Difficulty: Easy Prep Time 20 mins Cook Time 90 mins Total Time 1 hr 50 mins
Servings: 4





  1. Remove chicken from packaging and take out giblets and neck. Wash the inside of the chicken with cold water. Make sure to clean area after washing chicken so you do not create any bacteria. Place chicken in a large bowl for marinating.
  2. In a separate bowl combine 1/3 cup of smashed garlic, salt, cumin, garlic powder and oregano. Pour bottle of mojo criollo in with seasoning and the juiced limes and stir to combine.
    Substitute bottled mojo criollo for homemade mojo criollo with recipe in intro.

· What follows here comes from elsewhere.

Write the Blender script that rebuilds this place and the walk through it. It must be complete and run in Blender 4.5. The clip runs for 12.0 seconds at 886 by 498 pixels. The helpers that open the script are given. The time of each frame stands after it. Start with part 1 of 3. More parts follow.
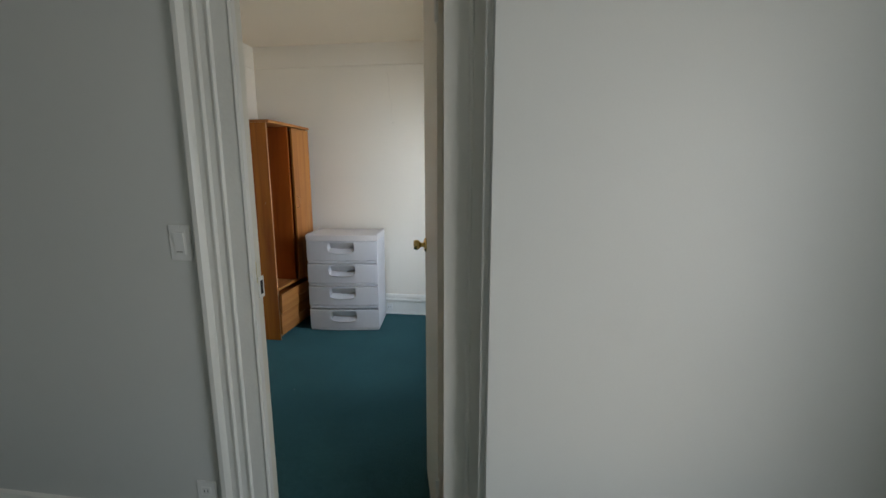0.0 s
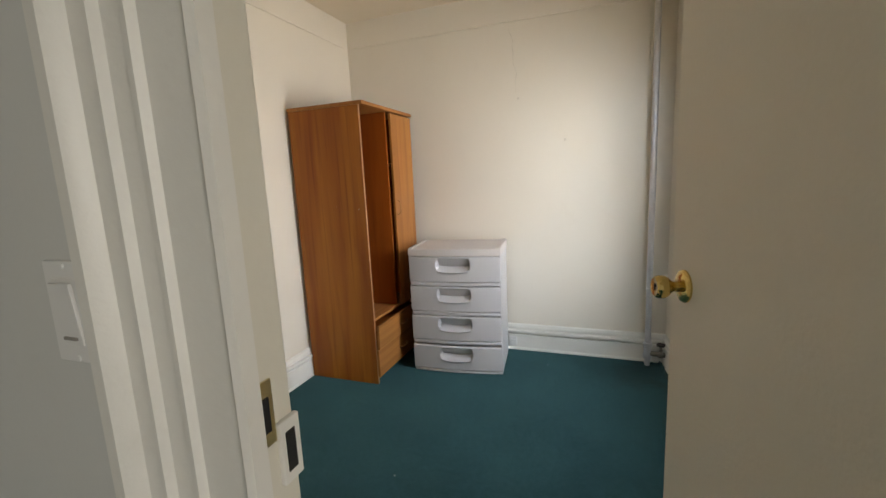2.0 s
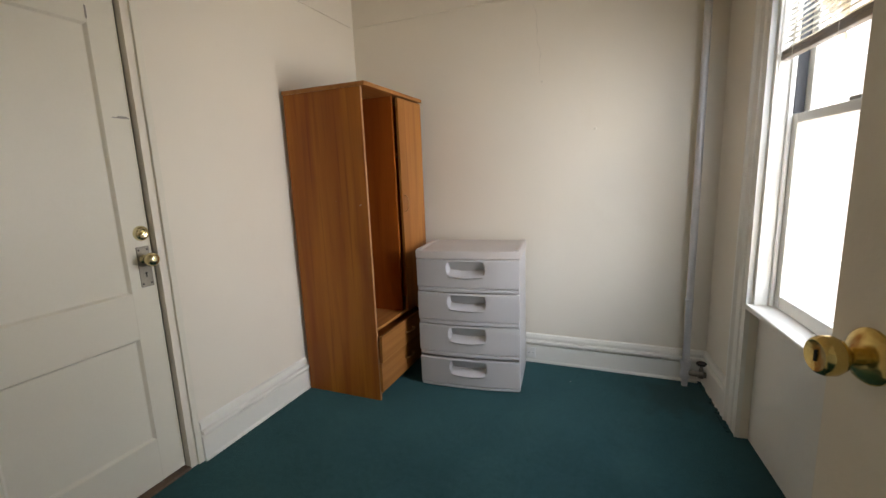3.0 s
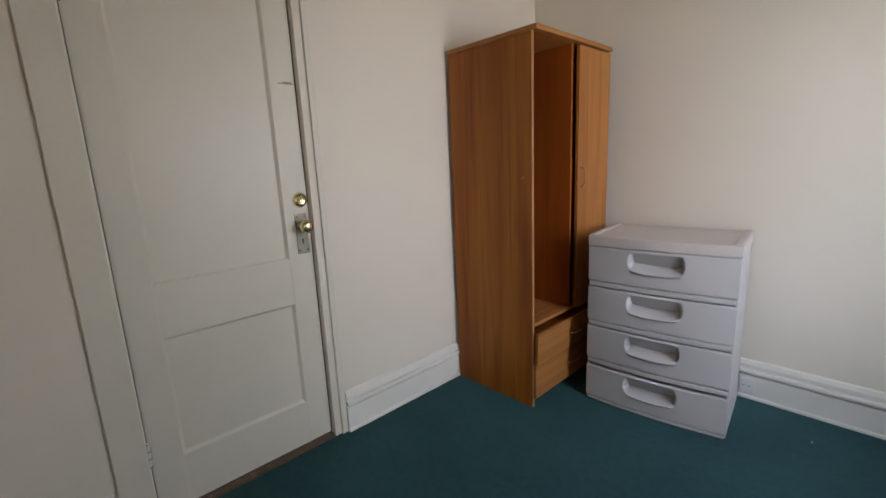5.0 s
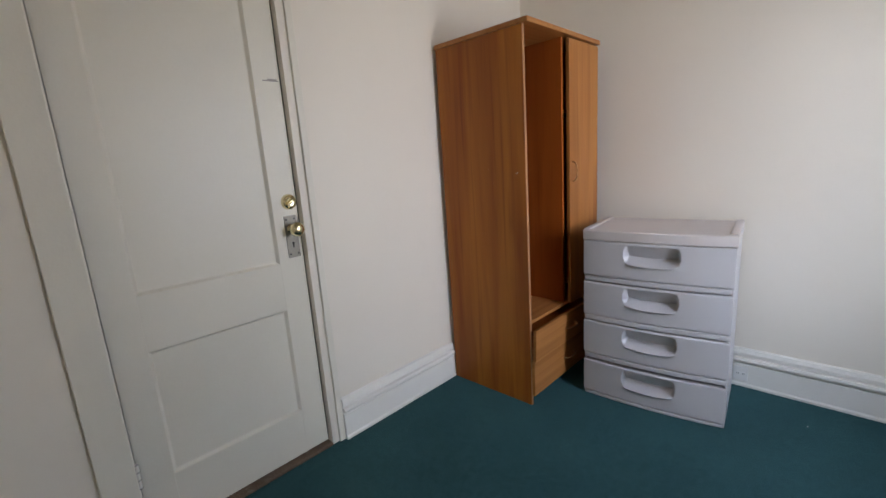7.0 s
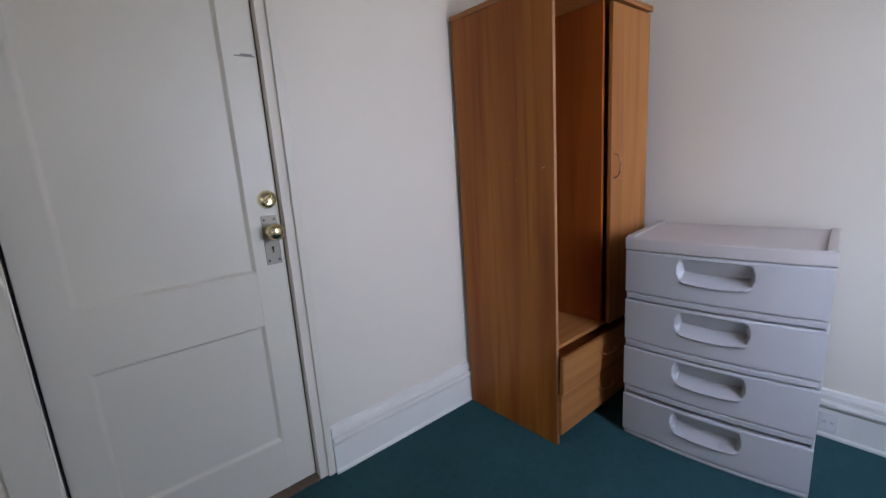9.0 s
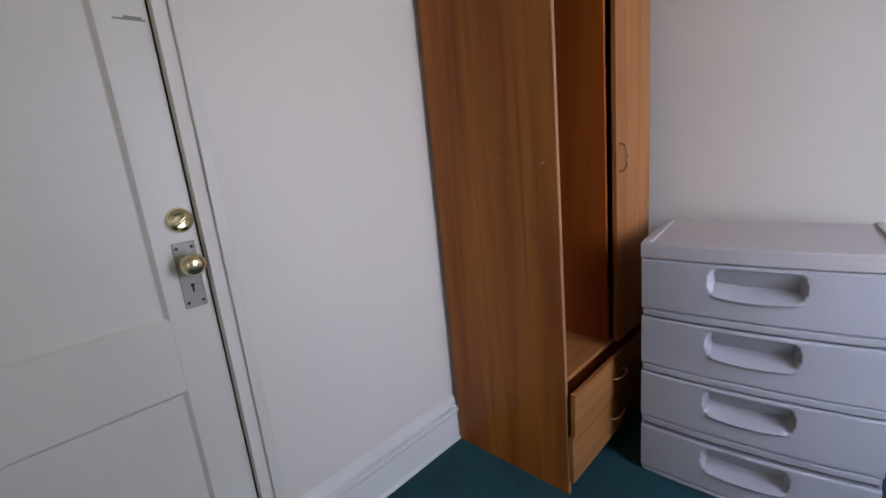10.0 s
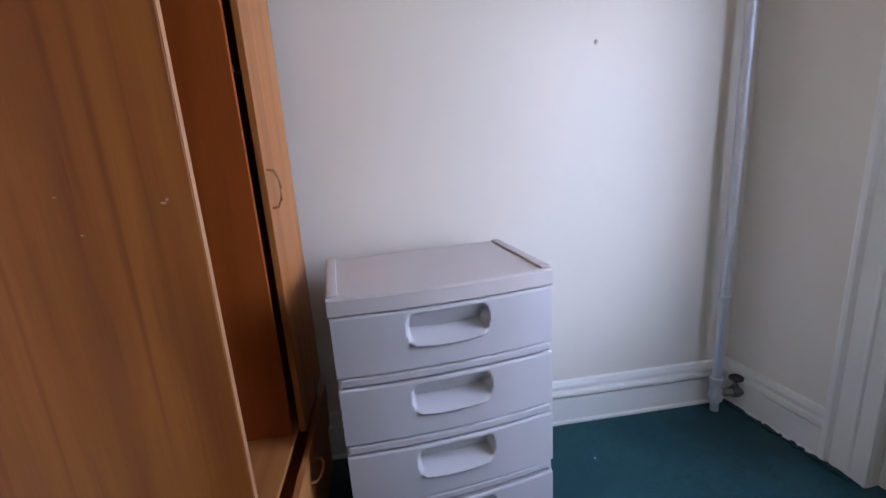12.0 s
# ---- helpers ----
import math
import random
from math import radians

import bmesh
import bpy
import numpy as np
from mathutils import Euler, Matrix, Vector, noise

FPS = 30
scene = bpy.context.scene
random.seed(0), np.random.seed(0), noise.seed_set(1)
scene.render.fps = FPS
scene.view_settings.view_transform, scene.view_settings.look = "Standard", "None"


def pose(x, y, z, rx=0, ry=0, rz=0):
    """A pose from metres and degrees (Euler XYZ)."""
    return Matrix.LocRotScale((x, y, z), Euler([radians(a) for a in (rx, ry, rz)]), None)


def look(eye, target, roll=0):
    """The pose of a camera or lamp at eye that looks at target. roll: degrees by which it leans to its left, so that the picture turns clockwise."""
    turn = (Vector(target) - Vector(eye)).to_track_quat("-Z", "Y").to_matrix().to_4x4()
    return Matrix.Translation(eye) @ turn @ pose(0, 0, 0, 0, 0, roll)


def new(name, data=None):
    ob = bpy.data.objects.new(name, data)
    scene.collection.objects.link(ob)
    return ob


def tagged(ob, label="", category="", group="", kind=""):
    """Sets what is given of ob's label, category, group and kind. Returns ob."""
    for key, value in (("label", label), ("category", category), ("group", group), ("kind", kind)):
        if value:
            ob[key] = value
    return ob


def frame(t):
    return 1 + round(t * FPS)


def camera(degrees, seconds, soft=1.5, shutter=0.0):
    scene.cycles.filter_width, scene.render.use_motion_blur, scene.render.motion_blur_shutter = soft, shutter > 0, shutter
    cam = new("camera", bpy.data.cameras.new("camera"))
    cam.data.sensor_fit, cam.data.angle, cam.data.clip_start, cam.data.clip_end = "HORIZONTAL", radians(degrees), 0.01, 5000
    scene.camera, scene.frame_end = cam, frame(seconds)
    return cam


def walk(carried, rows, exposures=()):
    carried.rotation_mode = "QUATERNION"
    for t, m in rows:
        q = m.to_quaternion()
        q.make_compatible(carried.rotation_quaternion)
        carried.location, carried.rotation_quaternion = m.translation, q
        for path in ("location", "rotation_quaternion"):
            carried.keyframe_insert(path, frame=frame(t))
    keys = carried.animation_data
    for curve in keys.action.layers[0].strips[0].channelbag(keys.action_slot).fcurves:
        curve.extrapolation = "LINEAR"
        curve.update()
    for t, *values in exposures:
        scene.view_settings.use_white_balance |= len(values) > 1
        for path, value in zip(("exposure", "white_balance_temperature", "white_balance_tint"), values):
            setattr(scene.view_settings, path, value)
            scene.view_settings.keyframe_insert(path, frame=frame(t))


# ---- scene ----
cam = camera(92.2, 12.0)
PATH = [
    (0, (2.305, -3.93, 1.384), (2.042, -1.981, 1.022), 0.0),
    (0.5, (2.078, -3.516, 1.294), (1.539, -1.62, 0.96), -0.3),
    (1, (1.965, -3.329, 1.286), (1.327, -1.462, 0.962), 0.4),
    (1.5, (1.885, -3.169, 1.276), (1.249, -1.298, 0.969), -0.1),
    (2, (1.87, -3.055, 1.289), (1.171, -1.209, 0.966), -2.7),
    (2.5, (1.812, -2.919, 1.285), (1.081, -1.087, 0.953), -1.6),
    (2.7, (1.795, -2.862, 1.283), (1.068, -1.031, 0.946), -2.1),
    (4.3, (1.661, -2.435, 1.246), (0.542, -0.825, 0.854), -1.0),
    (4.5, (1.666, -2.434, 1.226), (0.459, -0.887, 0.84), -1.5),
    (5, (1.653, -2.416, 1.209), (0.221, -1.076, 0.818), -2.6),
    (5.5, (1.612, -2.38, 1.215), (0.037, -1.213, 0.819), -3.4),
    (6, (1.592, -2.397, 1.207), (0.003, -1.247, 0.817), -3.7),
    (6.5, (1.585, -2.416, 1.207), (0.077, -1.162, 0.815), -3.9),
    (7, (1.582, -2.43, 1.206), (0.212, -1.03, 0.804), -3.9),
    (7.2, (1.571, -2.428, 1.216), (0.255, -0.981, 0.8), -3.7),
    (8.8, (1.506, -2.177, 1.171), (0.033, -0.884, 0.772), -3.5),
    (9, (1.454, -2.118, 1.178), (-0.049, -0.863, 0.775), -3.8),
    (9.5, (1.354, -1.985, 1.193), (-0.196, -0.791, 0.777), -5.3),
    (10, (1.163, -1.922, 1.188), (-0.223, -0.548, 0.75), -5.7),
    (10.5, (1.018, -1.858, 1.216), (-0.086, -0.267, 0.718), -7.0),
    (11, (0.898, -1.823, 1.174), (0.212, -0.006, 0.696), -6.1),
    (11.5, (0.815, -1.675, 1.16), (0.595, 0.251, 0.668), -5.4),
    (12, (0.836, -1.546, 1.19), (1.079, 0.383, 0.722), -3.8),
]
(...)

  3. Pour marinade mixture over whole chicken in a large bowl. Let marinate for at least two hours. However, like I said in the introduction this can easily be prepared in the morning and then let the chicken marinate all day in the refrigerator. Remove from the refrigerator about half an hour before ready to put in the oven and cook. As you can see from the photo I usually add a few more legs because two is just not enough!
  4. Preheat oven to 350 degrees. Arrange a rack for the lower third of the oven and remove any higher racks. When chicken is ready to cook transfer from bowl to an oven broiler pan, breast side up. I only use the bottom tray portion of broiler pan because I want the chicken and the marinade together. A 13x9 inch baking dish works well also or any other shallow oven safe dish. Peel and halve the four potatoes and nestle them around the chicken. Pour all of the extra marinade over chicken and potatoes. Cut a few slices of onion and arrange rings over chicken.
    Malanga can be substituted for the potatoes or use a mixture of malanga and potatoes.
  5. Cook chicken about one and a half hours until thermometer reads an internal temperature of 165 degrees. Cooking time will vary depending on size of chicken. Every 20 to 30 minutes spoon pan sauce or use a baster, over chicken so it develops a nice golden brown skin. When the chicken is done and the potatoes are soft let chicken rest 10 minutes before cutting and serving. Serve with white rice.